Community Debates Ray Tracing's Future as Apple M1/M2 GPU Driver Development Progresses

BigGo Editorial Team
Community Debates Ray Tracing's Future as Apple M1/M2 GPU Driver Development Progresses

The recent announcement of Vulkan 1.3 conformance for Apple M1/M2 GPUs has sparked intense community discussion about graphics features, particularly ray tracing, and the future direction of GPU technology.

Ray Tracing: Gimmick or Game-Changer?

A significant debate has emerged in the tech community following Alyssa Rosenzweig's characterization of ray tracing as a bit of a gimmick feature. This statement has divided the community, with some developers and users strongly disagreeing. Industry experts point out that while current ray tracing implementations may have performance costs, the technology represents a fundamental shift in real-time graphics rendering rather than a mere marketing feature.

The Technical Reality of Ray Tracing

Community members highlight that ray tracing's current limitations are primarily due to hardware constraints and development timing.

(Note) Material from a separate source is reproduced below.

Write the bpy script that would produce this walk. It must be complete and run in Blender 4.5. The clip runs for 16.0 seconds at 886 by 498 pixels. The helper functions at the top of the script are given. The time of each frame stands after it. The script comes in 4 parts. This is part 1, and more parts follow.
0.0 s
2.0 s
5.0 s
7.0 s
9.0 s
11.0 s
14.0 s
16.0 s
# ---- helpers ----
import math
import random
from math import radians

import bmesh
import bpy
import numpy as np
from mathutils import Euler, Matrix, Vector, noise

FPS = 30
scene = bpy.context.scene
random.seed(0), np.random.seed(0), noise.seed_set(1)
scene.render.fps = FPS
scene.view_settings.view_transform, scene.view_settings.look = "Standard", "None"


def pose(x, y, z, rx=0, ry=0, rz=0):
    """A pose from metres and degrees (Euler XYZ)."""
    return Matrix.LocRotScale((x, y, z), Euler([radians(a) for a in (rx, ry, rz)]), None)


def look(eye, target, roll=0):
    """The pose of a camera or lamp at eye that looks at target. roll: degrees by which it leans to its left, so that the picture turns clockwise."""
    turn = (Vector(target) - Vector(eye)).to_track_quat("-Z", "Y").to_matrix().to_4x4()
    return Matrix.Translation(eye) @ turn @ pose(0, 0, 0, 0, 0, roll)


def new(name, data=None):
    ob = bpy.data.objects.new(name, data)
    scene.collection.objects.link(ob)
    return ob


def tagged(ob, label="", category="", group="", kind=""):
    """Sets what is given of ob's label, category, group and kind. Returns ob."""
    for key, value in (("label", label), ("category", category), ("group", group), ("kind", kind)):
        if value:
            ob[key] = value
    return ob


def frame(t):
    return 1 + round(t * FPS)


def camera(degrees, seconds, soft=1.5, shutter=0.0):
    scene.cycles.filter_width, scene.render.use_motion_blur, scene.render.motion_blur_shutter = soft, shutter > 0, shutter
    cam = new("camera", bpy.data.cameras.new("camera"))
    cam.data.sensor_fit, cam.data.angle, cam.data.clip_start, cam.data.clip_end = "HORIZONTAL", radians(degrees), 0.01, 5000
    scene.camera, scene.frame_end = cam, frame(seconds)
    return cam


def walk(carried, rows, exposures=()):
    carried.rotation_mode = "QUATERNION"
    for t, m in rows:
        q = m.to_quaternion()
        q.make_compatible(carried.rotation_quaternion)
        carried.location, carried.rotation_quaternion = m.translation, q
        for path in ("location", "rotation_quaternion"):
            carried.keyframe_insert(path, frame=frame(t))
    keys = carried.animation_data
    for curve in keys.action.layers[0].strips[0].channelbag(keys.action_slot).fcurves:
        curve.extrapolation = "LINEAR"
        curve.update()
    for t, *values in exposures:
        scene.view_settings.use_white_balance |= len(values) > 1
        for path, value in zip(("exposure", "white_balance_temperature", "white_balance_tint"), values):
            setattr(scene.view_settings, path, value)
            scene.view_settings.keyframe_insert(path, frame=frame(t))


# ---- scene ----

As one developer explains, most current games showing minimal visual improvements with ray tracing were designed when the best available GPU was the RTX 2080 TI. The technology's true potential may only be realized as hardware capabilities improve and developers design games with ray tracing in mind from the ground up.

Performance and Hardware Considerations

The discussion reveals practical concerns about ray tracing implementation on mobile-class GPUs like the M1/M2. Community experts note that these GPUs likely lack the computational power for effective ray tracing, similar to Snapdragon's implementation. This limitation explains why Apple waited until the M3 series to introduce hardware ray tracing support.

The Evolution of Graphics Pipeline

Technical discussions in the community have revealed that modern GPU architectures are increasingly moving towards a compute-based approach. Some developers note that many traditional graphics features are already being emulated through compute shaders, suggesting that the future of graphics may lie in more flexible, compute-based solutions rather than fixed-function hardware.

Looking Forward

While the debate continues, there's growing consensus that ray tracing's importance will increase as hardware capabilities improve. Developers anticipate that in 3-5 years, with advancing algorithm development and hardware acceleration, games might begin requiring ray tracing support. This transition could significantly simplify development by providing a unified lighting system, potentially reducing the extensive work currently required to achieve similar visual results through traditional rendering techniques.

The community's discussion highlights the complex balance between innovation and practical implementation in graphics technology, suggesting that while ray tracing may currently seem like a luxury feature for mobile GPUs, it represents an important step forward in real-time rendering technology.